What this task involves — Go through the material and write it all out exactly, minus the pictures.
══ Given information
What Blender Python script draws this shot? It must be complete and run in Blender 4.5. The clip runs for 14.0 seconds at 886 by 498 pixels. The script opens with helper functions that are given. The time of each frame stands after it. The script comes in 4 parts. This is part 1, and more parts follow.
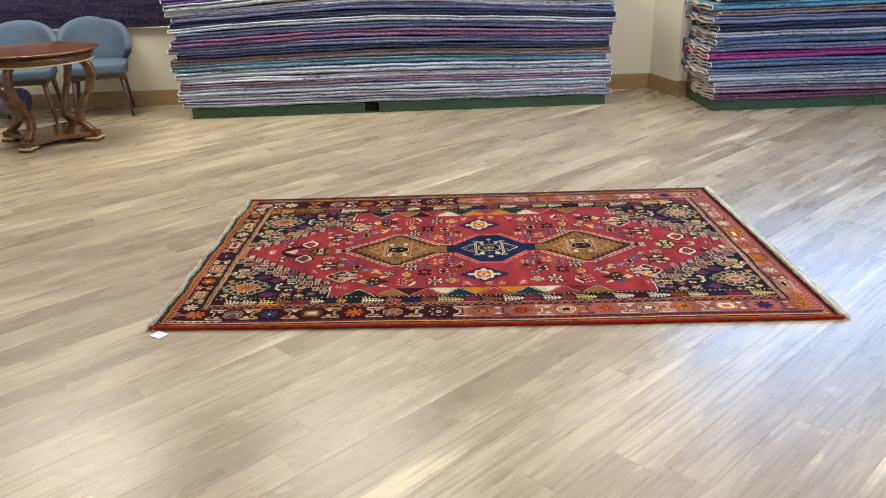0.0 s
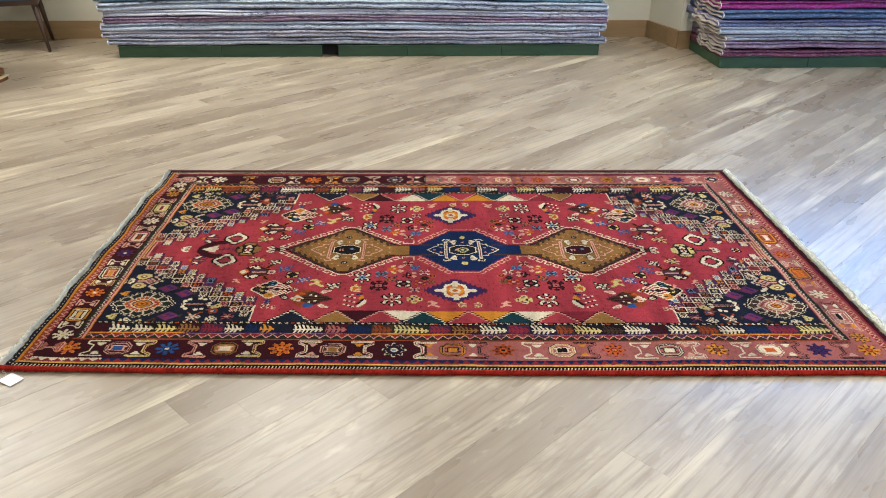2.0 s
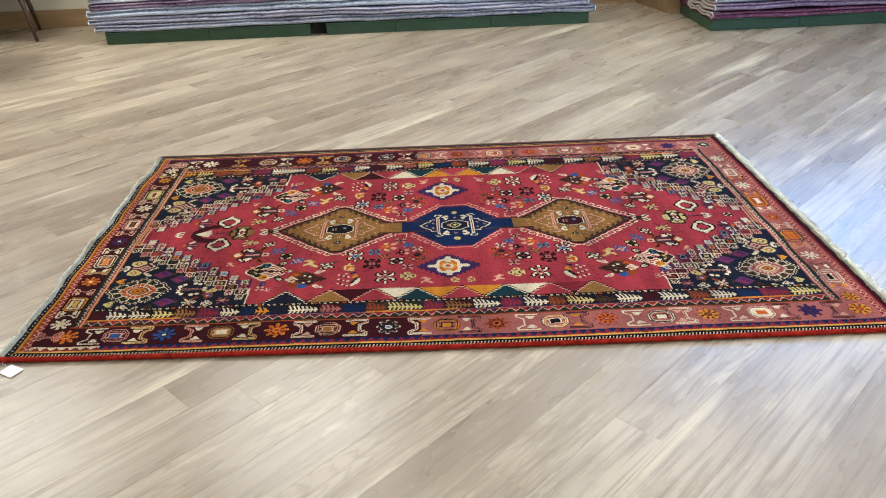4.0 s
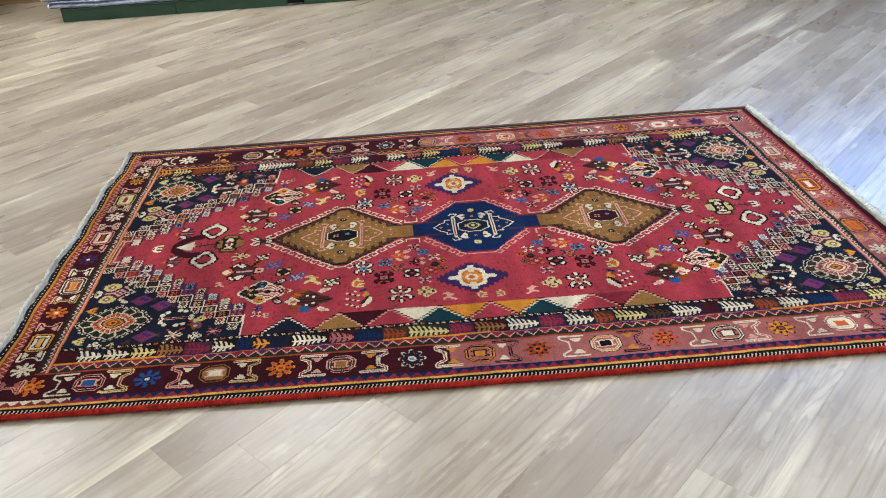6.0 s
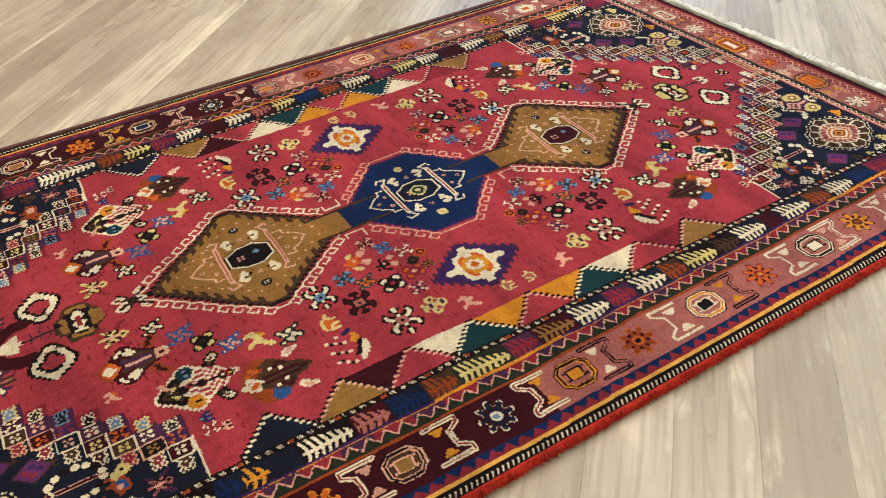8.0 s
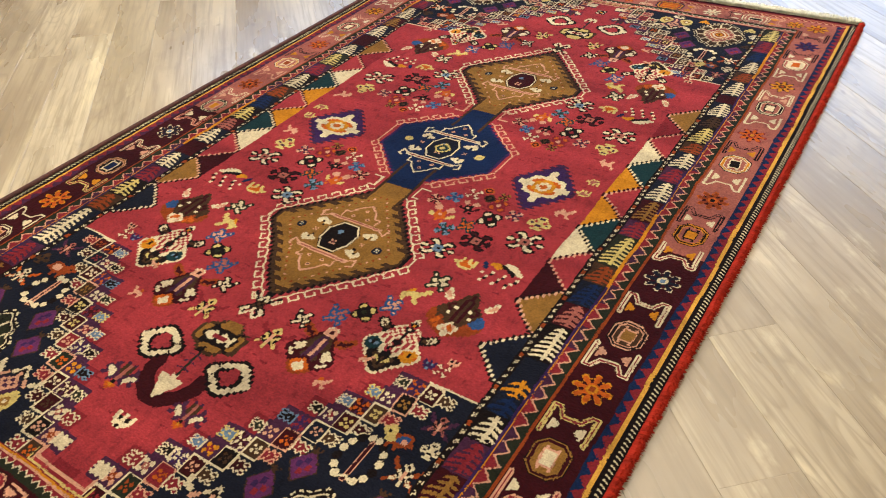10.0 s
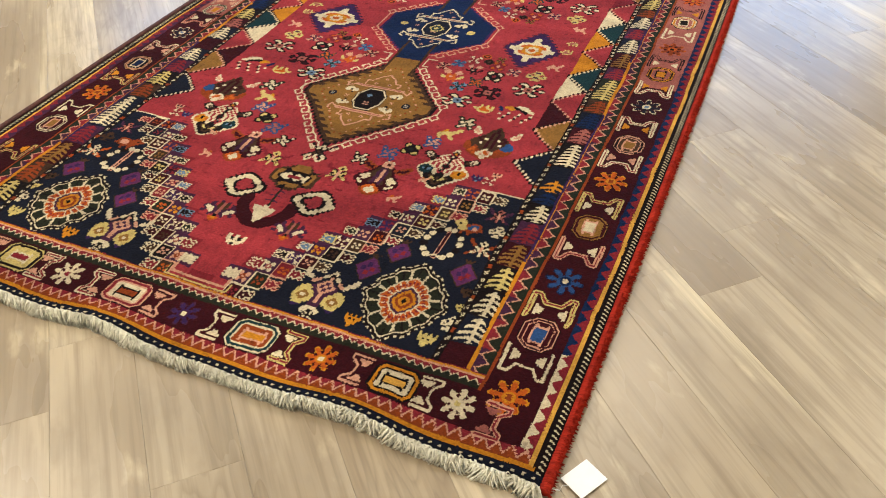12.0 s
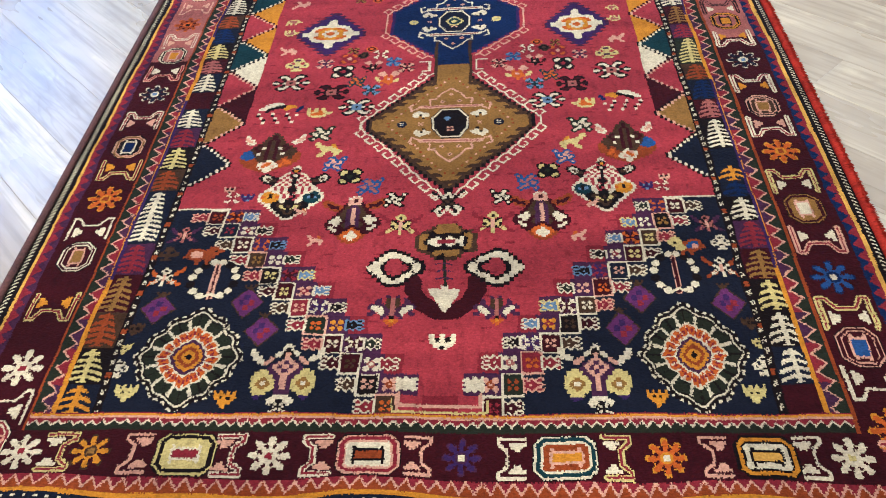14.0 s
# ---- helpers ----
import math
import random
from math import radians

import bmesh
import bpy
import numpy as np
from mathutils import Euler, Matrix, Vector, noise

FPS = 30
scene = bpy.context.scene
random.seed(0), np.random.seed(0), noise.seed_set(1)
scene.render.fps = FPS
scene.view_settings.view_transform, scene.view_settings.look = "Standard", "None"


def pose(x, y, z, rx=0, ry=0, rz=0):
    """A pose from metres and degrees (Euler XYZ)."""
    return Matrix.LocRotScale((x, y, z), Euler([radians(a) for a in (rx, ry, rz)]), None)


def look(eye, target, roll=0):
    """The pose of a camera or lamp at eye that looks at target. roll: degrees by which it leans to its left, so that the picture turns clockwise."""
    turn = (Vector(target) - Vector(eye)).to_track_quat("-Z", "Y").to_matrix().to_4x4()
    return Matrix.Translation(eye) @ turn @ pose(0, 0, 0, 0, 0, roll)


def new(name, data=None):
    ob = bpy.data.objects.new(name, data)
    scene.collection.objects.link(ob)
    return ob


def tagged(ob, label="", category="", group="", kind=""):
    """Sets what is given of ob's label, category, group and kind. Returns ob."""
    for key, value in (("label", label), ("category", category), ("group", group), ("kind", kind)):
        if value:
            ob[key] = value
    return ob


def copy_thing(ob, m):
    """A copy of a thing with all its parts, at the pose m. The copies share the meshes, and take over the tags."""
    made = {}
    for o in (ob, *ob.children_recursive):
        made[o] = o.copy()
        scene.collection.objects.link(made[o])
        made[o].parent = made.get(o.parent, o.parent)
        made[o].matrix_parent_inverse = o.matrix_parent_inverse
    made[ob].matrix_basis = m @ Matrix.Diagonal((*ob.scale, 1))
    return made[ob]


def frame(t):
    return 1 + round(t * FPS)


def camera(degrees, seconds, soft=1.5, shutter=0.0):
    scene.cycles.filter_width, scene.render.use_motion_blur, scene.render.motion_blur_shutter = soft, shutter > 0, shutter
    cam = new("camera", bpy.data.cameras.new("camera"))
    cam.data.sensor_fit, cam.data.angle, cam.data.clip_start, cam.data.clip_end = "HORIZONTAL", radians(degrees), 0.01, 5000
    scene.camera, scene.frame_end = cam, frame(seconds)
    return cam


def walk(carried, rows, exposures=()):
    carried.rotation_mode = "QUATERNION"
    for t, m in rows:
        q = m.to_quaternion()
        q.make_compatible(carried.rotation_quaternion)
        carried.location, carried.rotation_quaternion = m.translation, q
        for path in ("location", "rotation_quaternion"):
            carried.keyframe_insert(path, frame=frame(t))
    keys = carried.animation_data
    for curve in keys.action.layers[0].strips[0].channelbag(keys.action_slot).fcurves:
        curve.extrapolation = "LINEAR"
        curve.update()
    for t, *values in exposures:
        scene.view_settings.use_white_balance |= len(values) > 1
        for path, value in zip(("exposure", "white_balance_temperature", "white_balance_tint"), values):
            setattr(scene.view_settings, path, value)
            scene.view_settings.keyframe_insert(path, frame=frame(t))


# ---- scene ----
════
Answer —
What Blender Python script draws this shot? It must be complete and run in Blender 4.5. The clip runs for 14.0 seconds at 886 by 498 pixels. The script opens with helper functions that are given. The time of each frame stands after it. The script comes in 4 parts. This is part 1, and more parts follow.
0.0 s
2.0 s
4.0 s
6.0 s
8.0 s
10.0 s
12.0 s
14.0 s
# ---- helpers ----
import math
import random
from math import radians

import bmesh
import bpy
import numpy as np
from mathutils import Euler, Matrix, Vector, noise

FPS = 30
scene = bpy.context.scene
random.seed(0), np.random.seed(0), noise.seed_set(1)
scene.render.fps = FPS
scene.view_settings.view_transform, scene.view_settings.look = "Standard", "None"


def pose(x, y, z, rx=0, ry=0, rz=0):
    """A pose from metres and degrees (Euler XYZ)."""
    return Matrix.LocRotScale((x, y, z), Euler([radians(a) for a in (rx, ry, rz)]), None)


def look(eye, target, roll=0):
    """The pose of a camera or lamp at eye that looks at target. roll: degrees by which it leans to its left, so that the picture turns clockwise."""
    turn = (Vector(target) - Vector(eye)).to_track_quat("-Z", "Y").to_matrix().to_4x4()
    return Matrix.Translation(eye) @ turn @ pose(0, 0, 0, 0, 0, roll)


def new(name, data=None):
    ob = bpy.data.objects.new(name, data)
    scene.collection.objects.link(ob)
    return ob


def tagged(ob, label="", category="", group="", kind=""):
    """Sets what is given of ob's label, category, group and kind. Returns ob."""
    for key, value in (("label", label), ("category", category), ("group", group), ("kind", kind)):
        if value:
            ob[key] = value
    return ob


def copy_thing(ob, m):
    """A copy of a thing with all its parts, at the pose m. The copies share the meshes, and take over the tags."""
    made = {}
    for o in (ob, *ob.children_recursive):
        made[o] = o.copy()
        scene.collection.objects.link(made[o])
        made[o].parent = made.get(o.parent, o.parent)
        made[o].matrix_parent_inverse = o.matrix_parent_inverse
    made[ob].matrix_basis = m @ Matrix.Diagonal((*ob.scale, 1))
    return made[ob]


def frame(t):
    return 1 + round(t * FPS)


def camera(degrees, seconds, soft=1.5, shutter=0.0):
    scene.cycles.filter_width, scene.render.use_motion_blur, scene.render.motion_blur_shutter = soft, shutter > 0, shutter
    cam = new("camera", bpy.data.cameras.new("camera"))
    cam.data.sensor_fit, cam.data.angle, cam.data.clip_start, cam.data.clip_end = "HORIZONTAL", radians(degrees), 0.01, 5000
    scene.camera, scene.frame_end = cam, frame(seconds)
    return cam


def walk(carried, rows, exposures=()):
    carried.rotation_mode = "QUATERNION"
    for t, m in rows:
        q = m.to_quaternion()
        q.make_compatible(carried.rotation_quaternion)
        carried.location, carried.rotation_quaternion = m.translation, q
        for path in ("location", "rotation_quaternion"):
            carried.keyframe_insert(path, frame=frame(t))
    keys = carried.animation_data
    for curve in keys.action.layers[0].strips[0].channelbag(keys.action_slot).fcurves:
        curve.extrapolation = "LINEAR"
        curve.update()
    for t, *values in exposures:
        scene.view_settings.use_white_balance |= len(values) > 1
        for path, value in zip(("exposure", "white_balance_temperature", "white_balance_tint"), values):
            setattr(scene.view_settings, path, value)
            scene.view_settings.keyframe_insert(path, frame=frame(t))


# ---- scene ----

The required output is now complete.